Tienes razón, Alfonso Sastre, cuando adviertes que la memoria puede ser infernal. Pero me reconocerás que cabe hacer de ella un uso algo más noble que el consistente en convertirla en un archivo de mezquindades. Por ejemplo, poniéndola al servicio de la narración de toda la historia. Cuando Aranguren creyó llegado el momento de jugarse su cátedra en la universidad de Madrid no necesitó que nadie fuera a solicitárselo. Y su comportamiento, del que me tocó ser testigo cercano, fue sencillamente ejemplar. La cosa es, de hecho, tan sencilla que no admite más vueltas, ni de hoja ni de tortilla. Sólo un punto final.

Pero antes de ponerlo querría añadir que he escrito estas líneas desde un pasado ideológico bastante más próximo al tuyo que al de cualquiera de los intelectuales a los que vapuleas en tu artículo. Aunque, ahora que lo pienso, quizá tampoco mi pasado se halle enteramente libre de veleidades fascistas. Hojeando no hace mucho un álbum de fotos de una anciana tía mía descubrí con estupor unas cuantas en que aparezco vestido de flecha falangista y saludando a la romana (también un par de ellas con uniforme de pelayo o requeté, lo que probablemente explica que uno ande a estas alturas votando a Izquierda Unida). Tendría por esos años cuatro o cinco, y no parece que haya rastro de fatografías similares con posterioridad. De modo que calculo que mi ruptura con el fascismo se remonta a esa edad.

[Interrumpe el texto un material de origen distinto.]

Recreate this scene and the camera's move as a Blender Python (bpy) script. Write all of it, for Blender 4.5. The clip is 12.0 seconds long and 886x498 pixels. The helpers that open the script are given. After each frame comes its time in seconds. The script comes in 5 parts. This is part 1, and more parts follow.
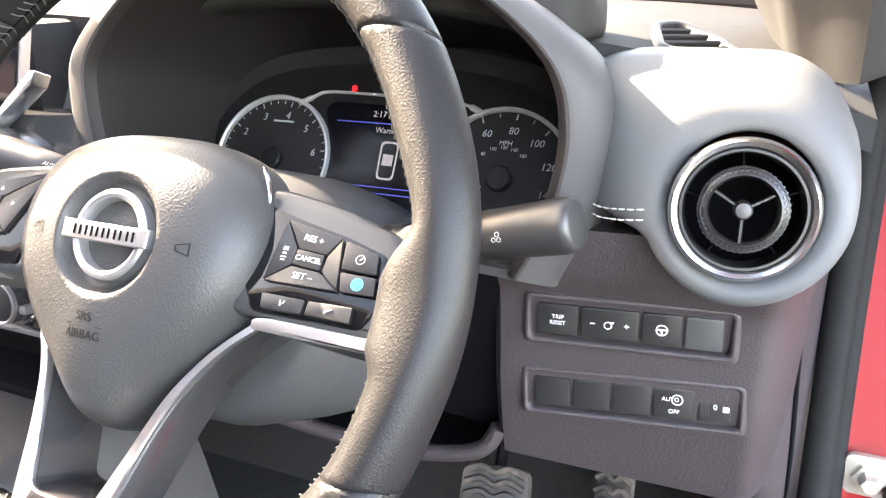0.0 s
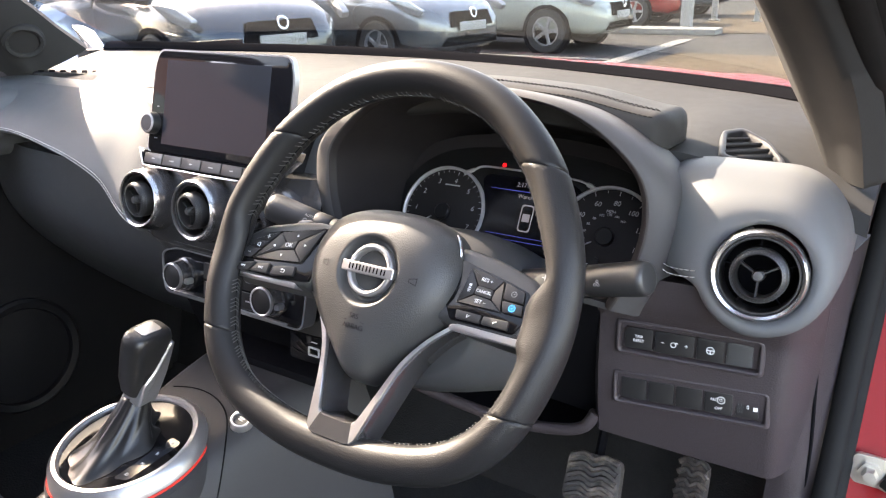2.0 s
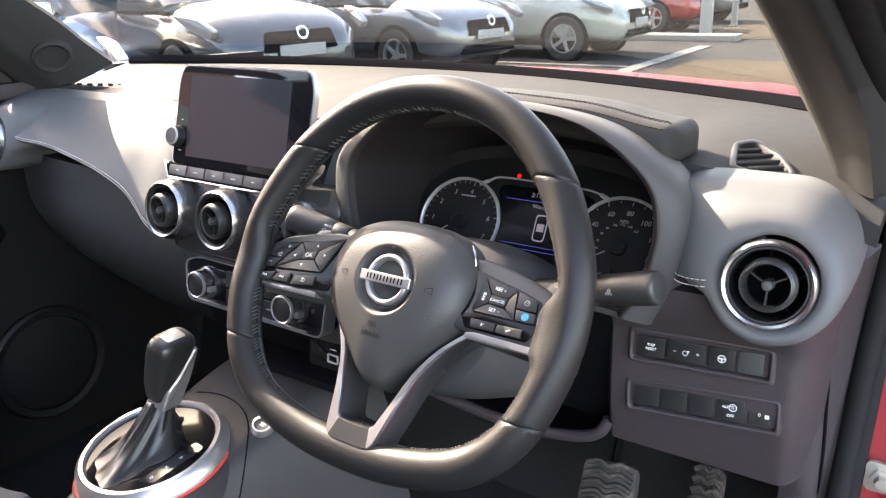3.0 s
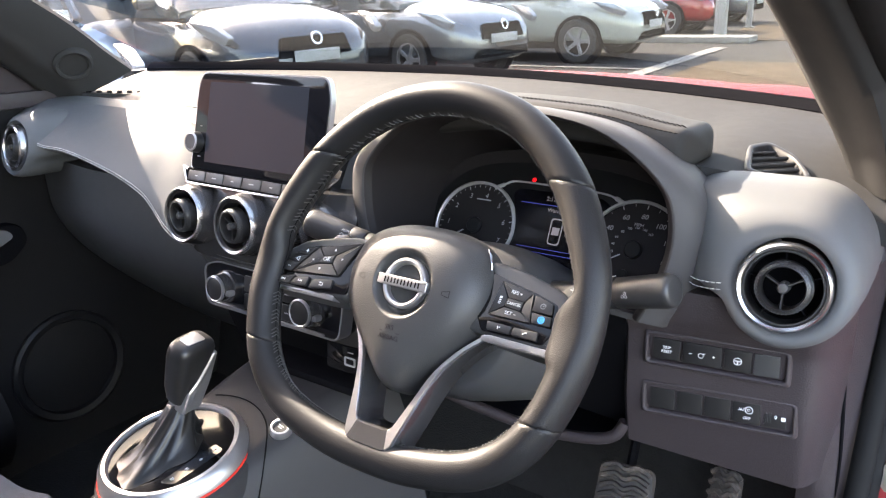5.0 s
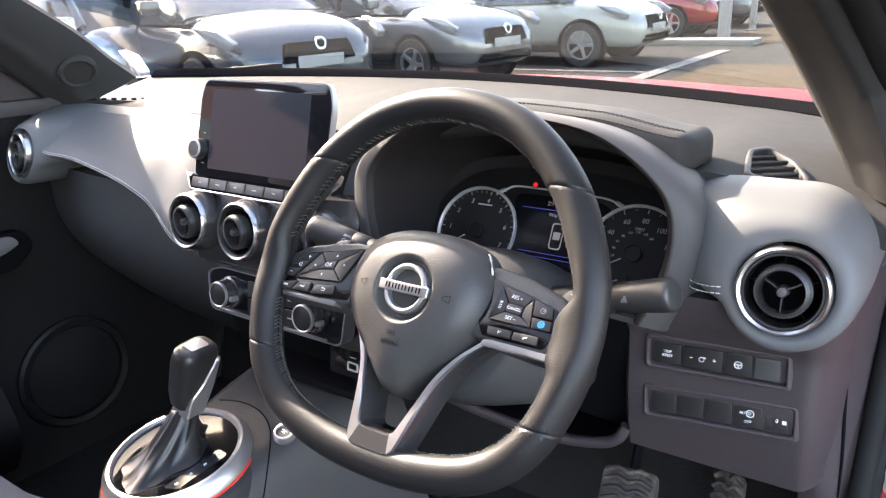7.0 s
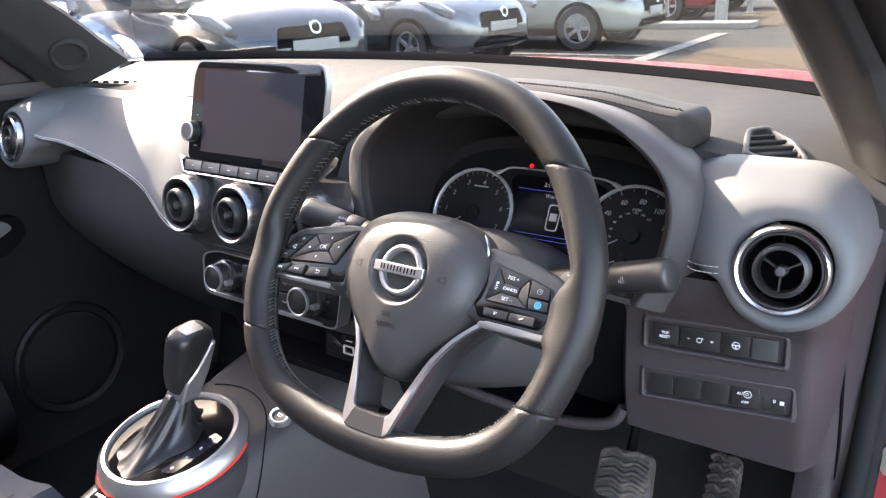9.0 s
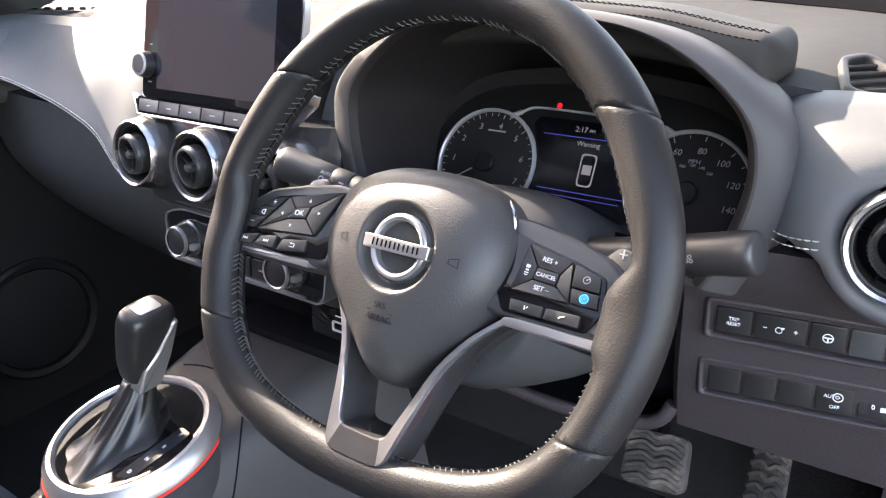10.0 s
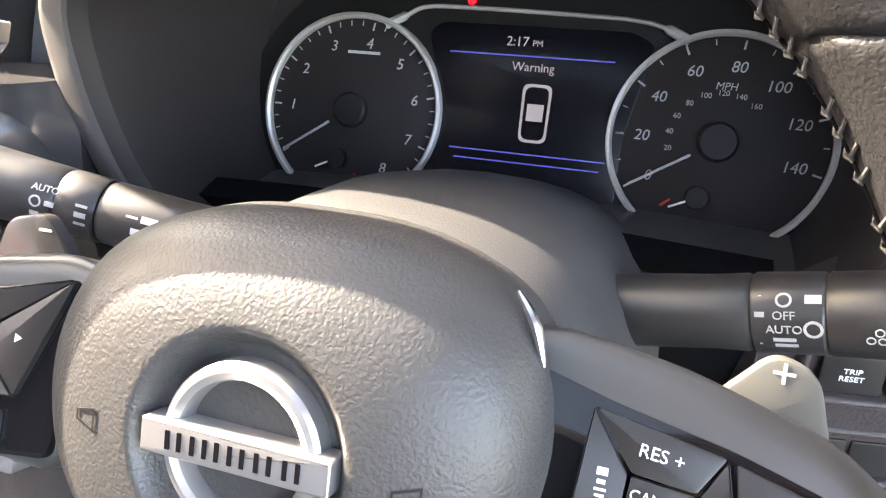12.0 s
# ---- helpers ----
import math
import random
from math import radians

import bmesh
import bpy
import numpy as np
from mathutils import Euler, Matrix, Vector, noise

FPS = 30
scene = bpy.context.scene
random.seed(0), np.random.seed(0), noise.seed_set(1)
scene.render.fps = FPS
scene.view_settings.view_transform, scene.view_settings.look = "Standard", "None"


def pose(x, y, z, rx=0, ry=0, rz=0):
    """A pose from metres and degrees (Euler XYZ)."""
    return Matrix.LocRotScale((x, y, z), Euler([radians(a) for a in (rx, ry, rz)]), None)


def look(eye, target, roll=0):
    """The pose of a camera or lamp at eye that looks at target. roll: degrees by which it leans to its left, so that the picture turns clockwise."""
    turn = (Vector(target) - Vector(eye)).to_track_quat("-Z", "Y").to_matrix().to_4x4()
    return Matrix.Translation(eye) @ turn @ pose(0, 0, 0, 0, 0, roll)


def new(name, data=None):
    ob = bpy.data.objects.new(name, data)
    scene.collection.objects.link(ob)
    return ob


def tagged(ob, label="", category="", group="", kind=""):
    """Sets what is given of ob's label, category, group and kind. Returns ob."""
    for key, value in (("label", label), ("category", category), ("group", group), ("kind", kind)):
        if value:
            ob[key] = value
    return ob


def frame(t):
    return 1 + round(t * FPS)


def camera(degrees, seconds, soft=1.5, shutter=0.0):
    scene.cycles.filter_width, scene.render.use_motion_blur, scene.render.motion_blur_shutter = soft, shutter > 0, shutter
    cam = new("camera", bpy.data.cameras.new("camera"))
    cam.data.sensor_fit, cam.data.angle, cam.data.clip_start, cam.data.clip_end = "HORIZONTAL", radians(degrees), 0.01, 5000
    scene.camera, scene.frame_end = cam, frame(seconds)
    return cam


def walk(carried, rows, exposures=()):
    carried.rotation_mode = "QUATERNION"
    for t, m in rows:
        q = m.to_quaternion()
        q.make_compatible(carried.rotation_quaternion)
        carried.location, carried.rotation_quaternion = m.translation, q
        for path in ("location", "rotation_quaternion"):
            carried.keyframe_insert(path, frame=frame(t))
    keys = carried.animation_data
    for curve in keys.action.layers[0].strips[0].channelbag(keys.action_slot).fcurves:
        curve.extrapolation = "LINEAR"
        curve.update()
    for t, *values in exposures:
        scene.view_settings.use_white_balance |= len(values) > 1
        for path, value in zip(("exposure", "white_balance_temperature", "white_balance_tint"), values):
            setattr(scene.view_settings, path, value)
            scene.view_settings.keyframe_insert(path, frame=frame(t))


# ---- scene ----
cam = camera(61.2, 12.0, soft=1.2)
PATH = [
    (0, (0.637, 0.182, 1.128), (-0.102, 1.909, 0.44), -0.3),
    (0.5, (0.663, 0.067, 1.191), (-0.191, 1.742, 0.508), 0.0),
    (1, (0.694, 0.024, 1.214), (-0.24, 1.659, 0.539), 0.0),
    (1.5, (0.713, -0.007, 1.22), (-0.272, 1.604, 0.56), -0.1),
    (2, (0.724, -0.026, 1.231), (-0.298, 1.565, 0.579), -0.4),
    (2.5, (0.732, -0.037, 1.236), (-0.311, 1.544, 0.595), -0.6),
    (3, (0.735, -0.038, 1.239), (-0.331, 1.531, 0.606), -0.9),
    (3.5, (0.736, -0.041, 1.241), (-0.341, 1.523, 0.614), -1.0),
    (5.5, (0.738, -0.045, 1.242), (-0.366, 1.503, 0.62), -1.6),
    (6, (0.74, -0.044, 1.243), (-0.368, 1.502, 0.625), -1.7),
    (6.5, (0.743, -0.046, 1.244), (-0.368, 1.5, 0.631), -1.8),
    (8.5, (0.738, -0.043, 1.241), (-0.369, 1.505, 0.625), -1.8),
    (9, (0.74, -0.041, 1.238), (-0.358, 1.5, 0.588), -2.0),
    (9.5, (0.733, -0.027, 1.237), (-0.355, 1.492, 0.523), -2.1),
    (10, (0.644, 0.082, 1.207), (-0.423, 1.57, 0.403), -2.3),
    (10.5, (0.503, 0.248, 1.179), (-0.508, 1.723, 0.283), -2.7),
    (11, (0.41, 0.334, 1.159), (-0.481, 1.826, 0.171), -3.0),
    (11.5, (0.416, 0.342, 1.148), (-0.309, 1.873, 0.084), -2.9),
    (12, (0.453, 0.329, 1.152), (-0.142, 1.892, 0.055), -3.0),
]
EXPOSURES = [(0, 5.51, 8700, 19), (0.5, 5.01, 8600, 19), (1.0, 4.66, 8450, 19), (1.5, 4.41, 8250, 20), (3.5, 4.36, 8250, 20), (5.5, 4.36, 8000, 20), (9.5, 4.36, 7800, 21), (10.5, 4.61, 8000, 21), (11.25, 5.06, 8350, 19), (12, 5.21, 8550, 19)]
walk(cam, [(t, look(eye, target, roll)) for t, eye, target, roll in PATH], EXPOSURES)

# ---------------------------------------------------------------- world and light
SLOPE = 1.7  # the forecourt rises gently ahead of the car
SUN_AZ, SUN_EL = -76.0, 34.5  # degrees; azimuth from +y towards +x


def sun_vector(az, el):
    a, e = radians(az), radians(el)
    return Vector((math.sin(a) * math.cos(e), math.cos(a) * math.cos(e), math.sin(e)))


world = bpy.data.worlds.new("sky")
scene.world = world
world.use_nodes = True
wn = world.node_tree
sky = wn.nodes.new("ShaderNodeTexSky")
sky.sky_type = "NISHITA"
sky.sun_disc = False
sky.sun_elevation, sky.sun_rotation = radians(SUN_EL), radians(SUN_AZ)
sky.air_density, sky.dust_density = 1.0, 2.0
wn.nodes["Background"].inputs["Strength"].default_value = 0.15
wn.links.new(sky.outputs[0], wn.nodes["Background"].inputs["Color"])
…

No sé si la considerarás suficiente para exonerarme de toda culpa. Pero, por si abrigaras alguna duda a ese respecto, no tengo inconveniente en enviarte la colección de fotos en previsión de que merezcan el honor de ser incorporadas a tu archivo. En caso contrario, y agradeciéndote de antemano la exculpación, no lo tengo tampoco en enviarte un cordial saludo como expresión de la estima que, pese a nuestras discrepancias, continúa mereciéndome la figura de Alfonso Sastre.